→ **Instructions to follow**: Every line containing the word "each" needs to be found and copied.

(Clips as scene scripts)
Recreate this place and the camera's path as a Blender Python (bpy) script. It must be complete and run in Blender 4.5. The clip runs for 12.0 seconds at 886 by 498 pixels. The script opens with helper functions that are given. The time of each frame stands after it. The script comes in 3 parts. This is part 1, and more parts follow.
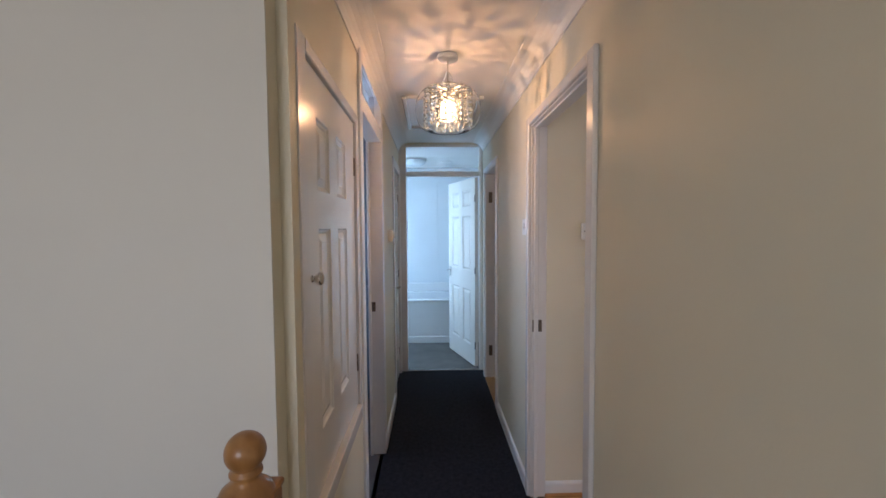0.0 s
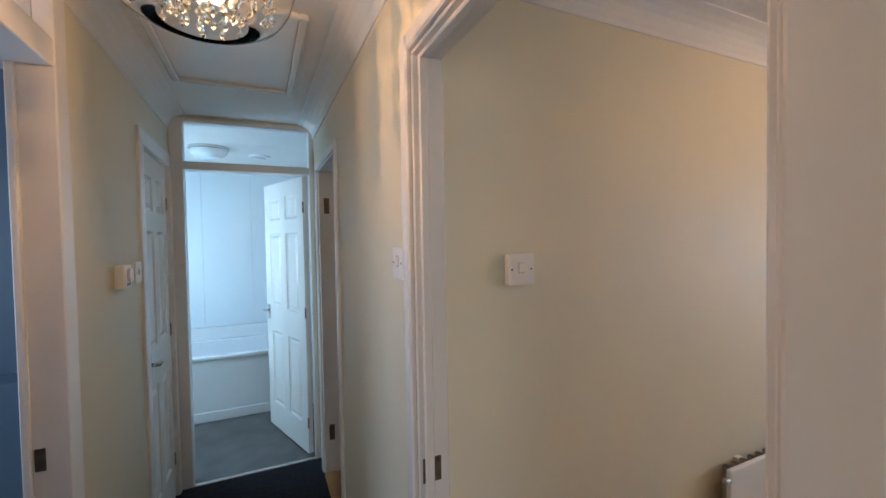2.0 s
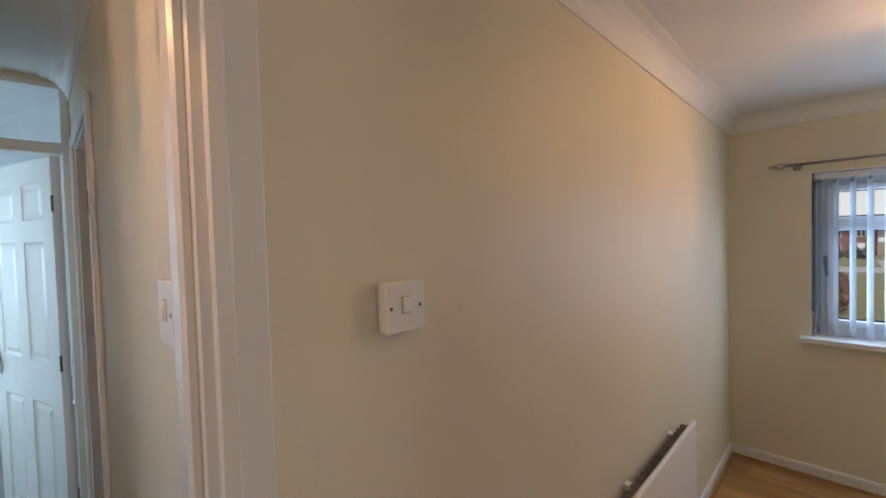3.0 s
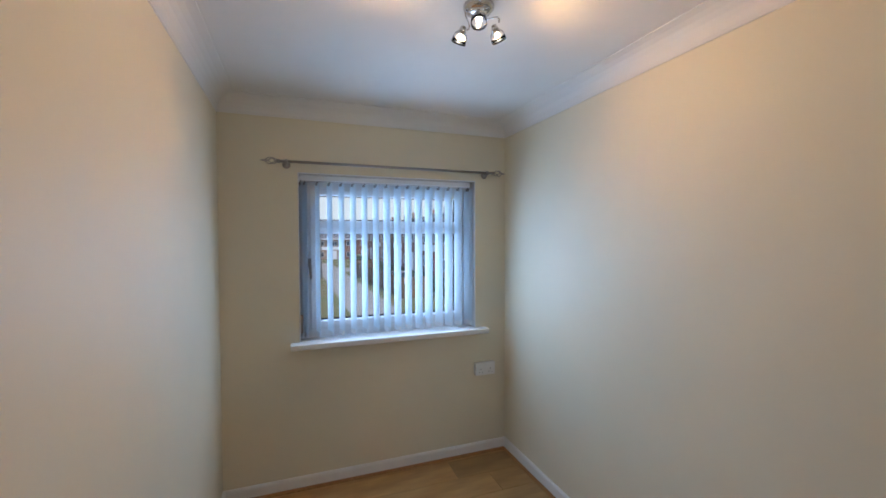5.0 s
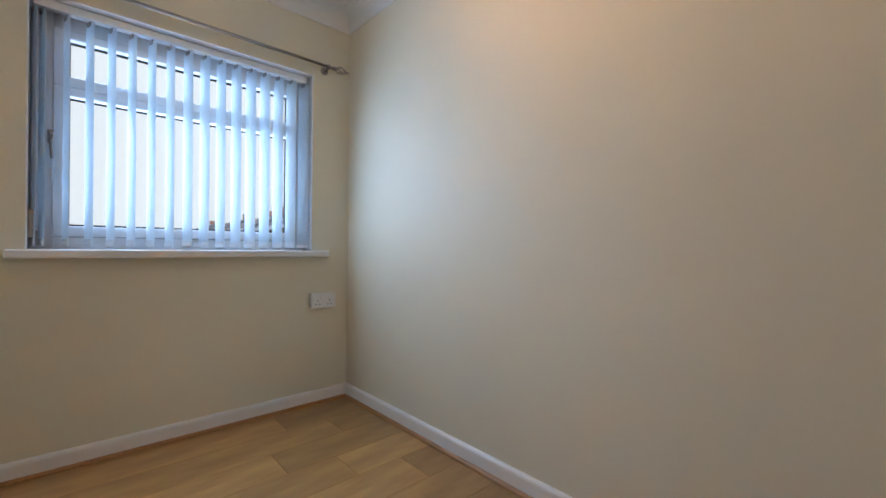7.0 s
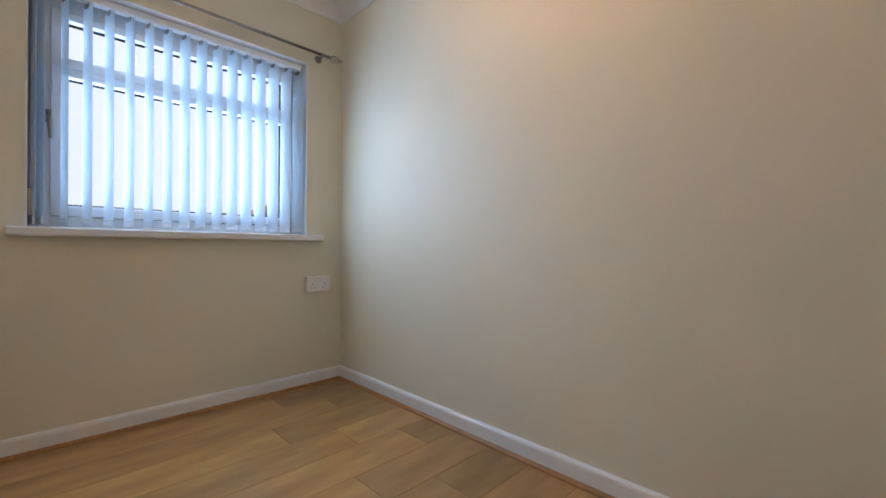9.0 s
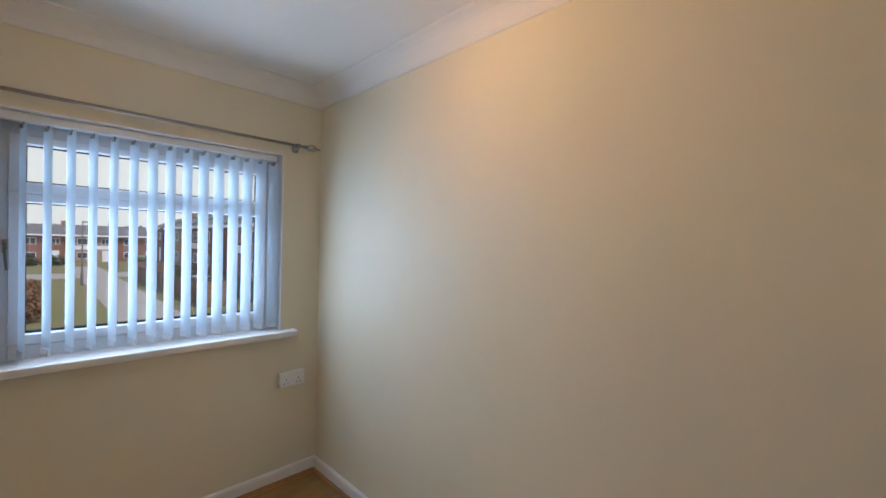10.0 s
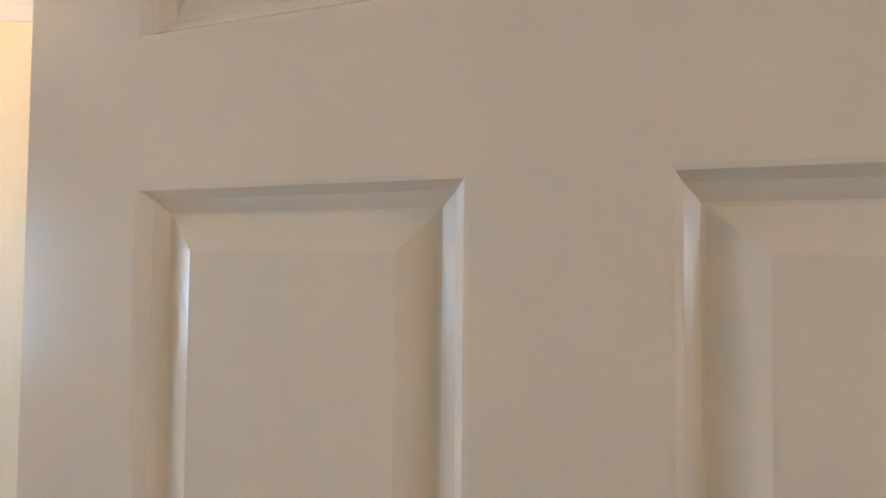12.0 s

...

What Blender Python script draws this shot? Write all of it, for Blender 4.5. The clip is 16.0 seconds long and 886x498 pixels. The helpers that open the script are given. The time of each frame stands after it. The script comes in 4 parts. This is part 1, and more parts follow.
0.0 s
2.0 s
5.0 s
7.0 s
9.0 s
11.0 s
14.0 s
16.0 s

→ **Problem solution**:
Recreate this place and the camera's path as a Blender Python (bpy) script. It must be complete and run in Blender 4.5. The clip runs for 12.0 seconds at 886 by 498 pixels. The script opens with helper functions that are given. The time of each frame stands after it. The script comes in 3 parts. This is part 1, and more parts follow.
What Blender Python script draws this shot? Write all of it, for Blender 4.5. The clip is 16.0 seconds long and 886x498 pixels. The helpers that open the script are given. The time of each frame stands after it. The script comes in 4 parts. This is part 1, and more parts follow.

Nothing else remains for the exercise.